What you have to do | The line holding "radians(degrees), 0.01, 5000" is the last one to output; start at the first line of the data, keep every line in between exactly, and leave out pictures.

-- start of Data provided --

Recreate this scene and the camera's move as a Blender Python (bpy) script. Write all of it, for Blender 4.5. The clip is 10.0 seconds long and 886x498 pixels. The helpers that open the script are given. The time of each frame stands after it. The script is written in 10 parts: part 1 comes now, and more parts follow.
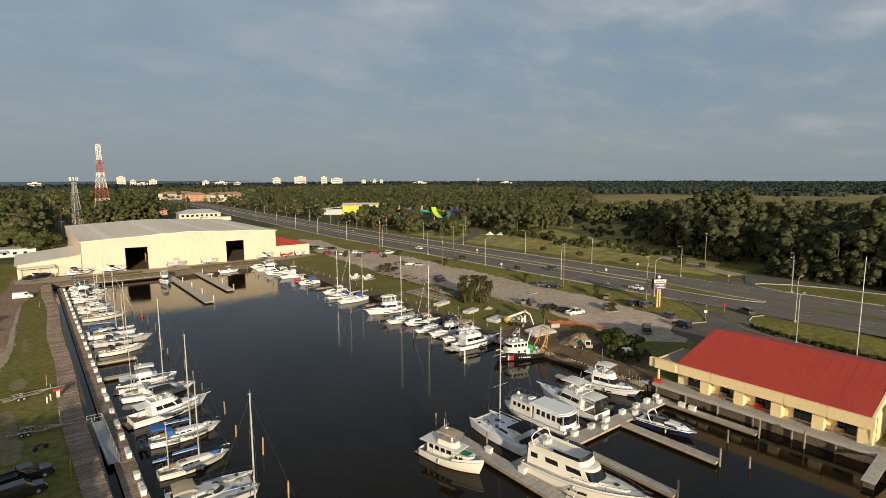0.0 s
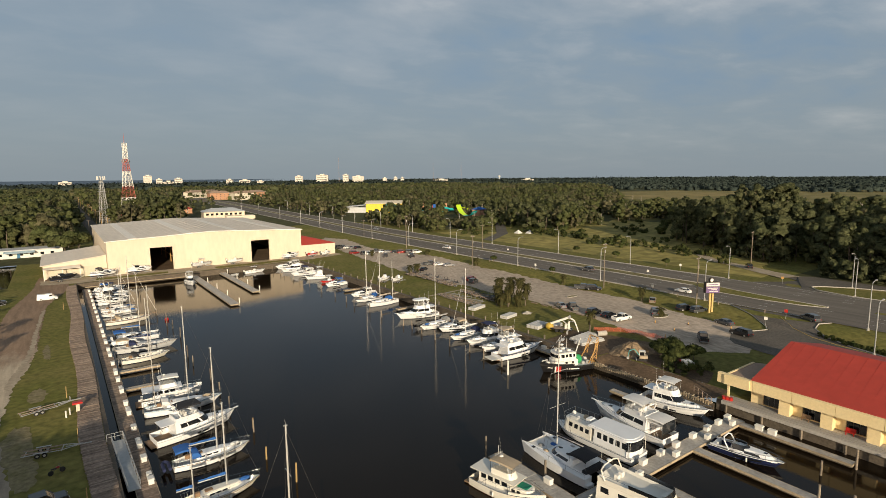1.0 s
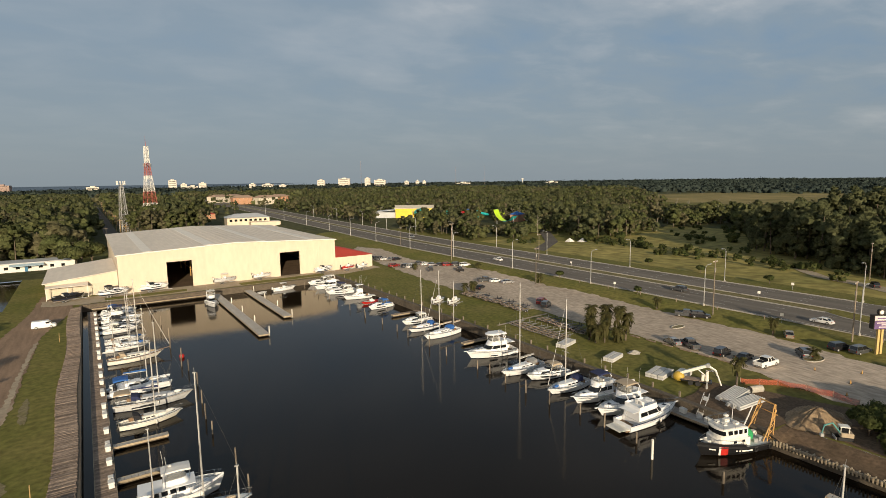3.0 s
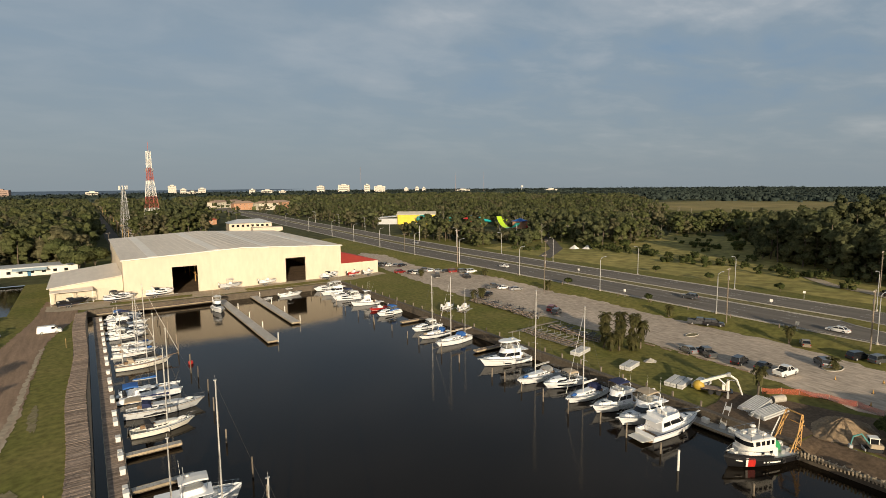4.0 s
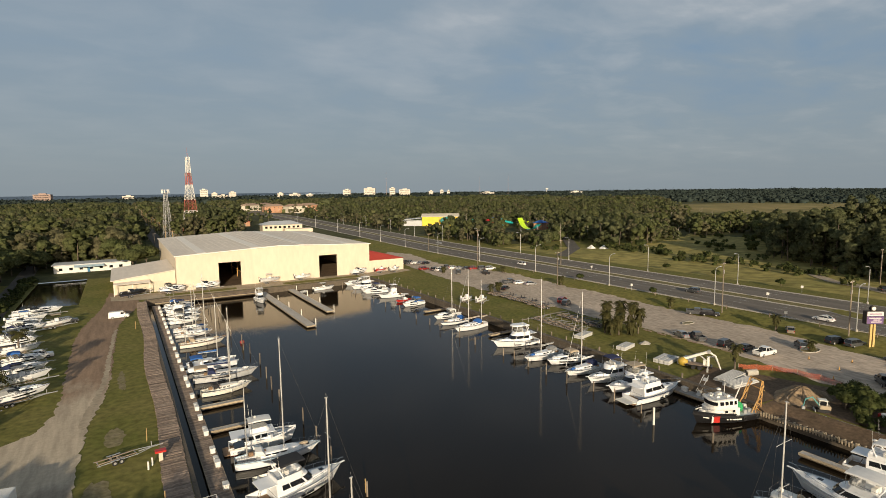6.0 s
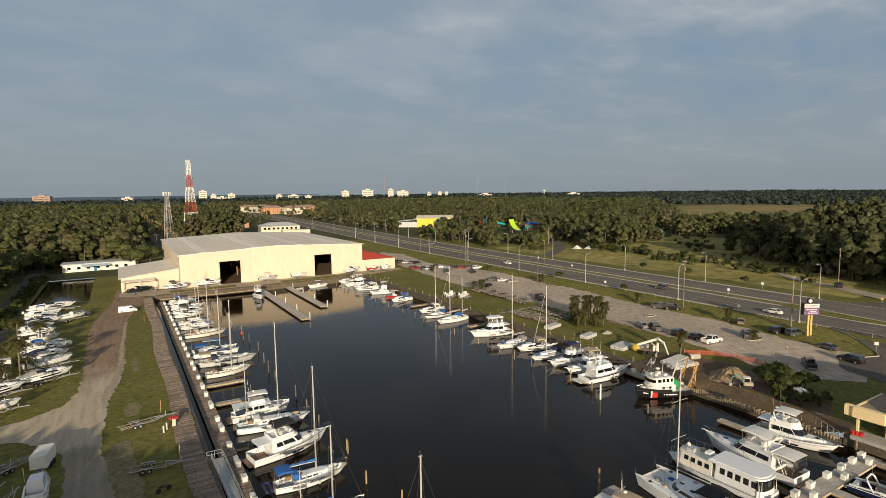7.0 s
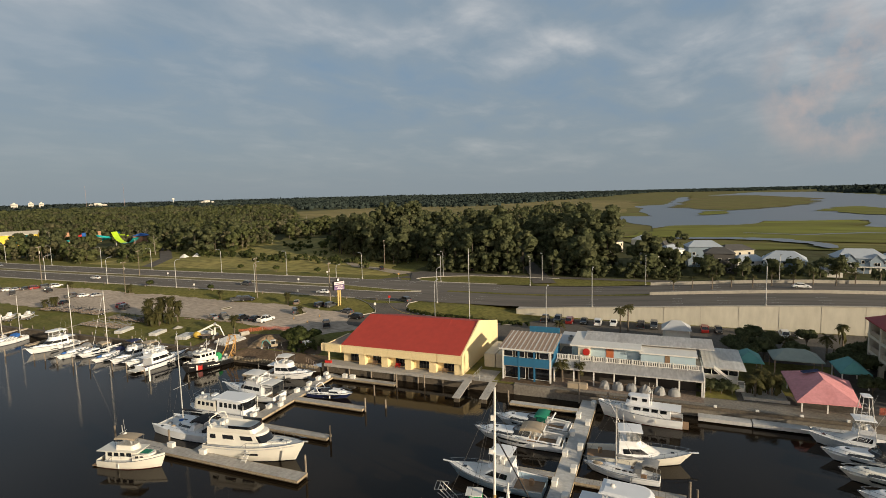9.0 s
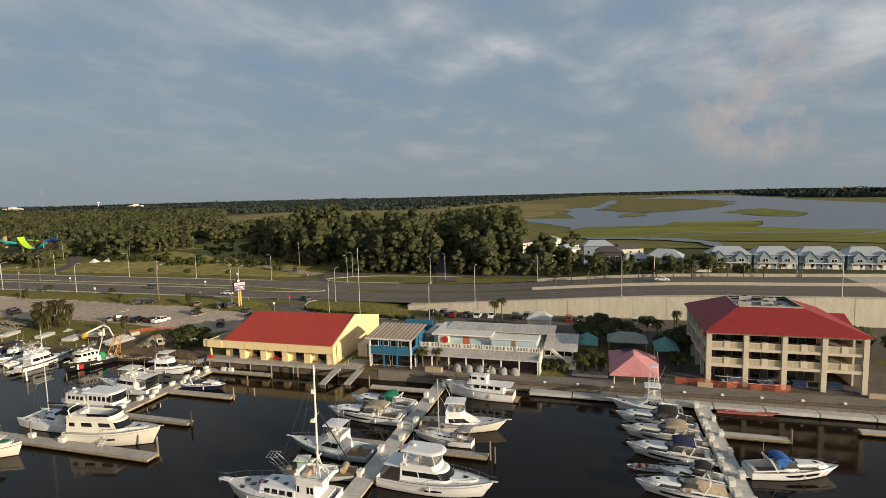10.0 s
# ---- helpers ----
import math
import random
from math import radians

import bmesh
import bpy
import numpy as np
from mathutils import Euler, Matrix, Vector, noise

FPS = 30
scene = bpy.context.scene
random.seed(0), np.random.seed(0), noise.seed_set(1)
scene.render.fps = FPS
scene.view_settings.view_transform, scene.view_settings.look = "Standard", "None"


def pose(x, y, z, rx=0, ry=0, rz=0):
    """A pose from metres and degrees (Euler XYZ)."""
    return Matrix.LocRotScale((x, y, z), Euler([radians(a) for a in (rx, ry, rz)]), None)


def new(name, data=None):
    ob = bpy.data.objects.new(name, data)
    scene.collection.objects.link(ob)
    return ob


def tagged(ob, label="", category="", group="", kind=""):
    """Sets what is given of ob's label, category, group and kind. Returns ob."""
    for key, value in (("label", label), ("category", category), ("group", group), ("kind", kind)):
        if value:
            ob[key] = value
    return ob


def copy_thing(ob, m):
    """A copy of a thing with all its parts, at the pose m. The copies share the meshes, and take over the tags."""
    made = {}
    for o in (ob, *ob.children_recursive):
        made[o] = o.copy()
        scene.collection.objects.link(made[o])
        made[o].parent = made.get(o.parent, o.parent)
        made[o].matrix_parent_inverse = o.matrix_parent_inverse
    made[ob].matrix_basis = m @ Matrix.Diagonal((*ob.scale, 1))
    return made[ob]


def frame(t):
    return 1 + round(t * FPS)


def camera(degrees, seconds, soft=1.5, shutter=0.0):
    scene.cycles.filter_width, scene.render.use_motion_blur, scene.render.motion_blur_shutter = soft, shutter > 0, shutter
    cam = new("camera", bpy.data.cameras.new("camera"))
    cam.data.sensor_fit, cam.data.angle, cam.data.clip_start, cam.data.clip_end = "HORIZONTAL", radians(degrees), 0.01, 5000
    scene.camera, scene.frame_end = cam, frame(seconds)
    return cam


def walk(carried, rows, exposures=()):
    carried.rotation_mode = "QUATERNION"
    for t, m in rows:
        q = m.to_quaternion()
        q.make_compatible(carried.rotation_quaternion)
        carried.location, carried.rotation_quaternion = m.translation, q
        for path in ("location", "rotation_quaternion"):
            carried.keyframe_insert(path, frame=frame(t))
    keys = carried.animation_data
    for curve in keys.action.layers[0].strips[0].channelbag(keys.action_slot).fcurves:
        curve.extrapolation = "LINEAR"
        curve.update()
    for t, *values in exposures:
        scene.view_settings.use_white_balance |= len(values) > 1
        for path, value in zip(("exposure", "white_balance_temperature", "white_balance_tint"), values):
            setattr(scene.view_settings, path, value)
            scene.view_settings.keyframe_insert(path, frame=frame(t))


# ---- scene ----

-- end of Data provided --

Result of this task |
Recreate this scene and the camera's move as a Blender Python (bpy) script. Write all of it, for Blender 4.5. The clip is 10.0 seconds long and 886x498 pixels. The helpers that open the script are given. The time of each frame stands after it. The script is written in 10 parts: part 1 comes now, and more parts follow.
0.0 s
1.0 s
3.0 s
4.0 s
6.0 s
7.0 s
9.0 s
10.0 s
# ---- helpers ----
import math
import random
from math import radians

import bmesh
import bpy
import numpy as np
from mathutils import Euler, Matrix, Vector, noise

FPS = 30
scene = bpy.context.scene
random.seed(0), np.random.seed(0), noise.seed_set(1)
scene.render.fps = FPS
scene.view_settings.view_transform, scene.view_settings.look = "Standard", "None"


def pose(x, y, z, rx=0, ry=0, rz=0):
    """A pose from metres and degrees (Euler XYZ)."""
    return Matrix.LocRotScale((x, y, z), Euler([radians(a) for a in (rx, ry, rz)]), None)


def new(name, data=None):
    ob = bpy.data.objects.new(name, data)
    scene.collection.objects.link(ob)
    return ob


def tagged(ob, label="", category="", group="", kind=""):
    """Sets what is given of ob's label, category, group and kind. Returns ob."""
    for key, value in (("label", label), ("category", category), ("group", group), ("kind", kind)):
        if value:
            ob[key] = value
    return ob


def copy_thing(ob, m):
    """A copy of a thing with all its parts, at the pose m. The copies share the meshes, and take over the tags."""
    made = {}
    for o in (ob, *ob.children_recursive):
        made[o] = o.copy()
        scene.collection.objects.link(made[o])
        made[o].parent = made.get(o.parent, o.parent)
        made[o].matrix_parent_inverse = o.matrix_parent_inverse
    made[ob].matrix_basis = m @ Matrix.Diagonal((*ob.scale, 1))
    return made[ob]


def frame(t):
    return 1 + round(t * FPS)


def camera(degrees, seconds, soft=1.5, shutter=0.0):
    scene.cycles.filter_width, scene.render.use_motion_blur, scene.render.motion_blur_shutter = soft, shutter > 0, shutter
    cam = new("camera", bpy.data.cameras.new("camera"))
    cam.data.sensor_fit, cam.data.angle, cam.data.clip_start, cam.data.clip_end = "HORIZONTAL", radians(degrees), 0.01, 5000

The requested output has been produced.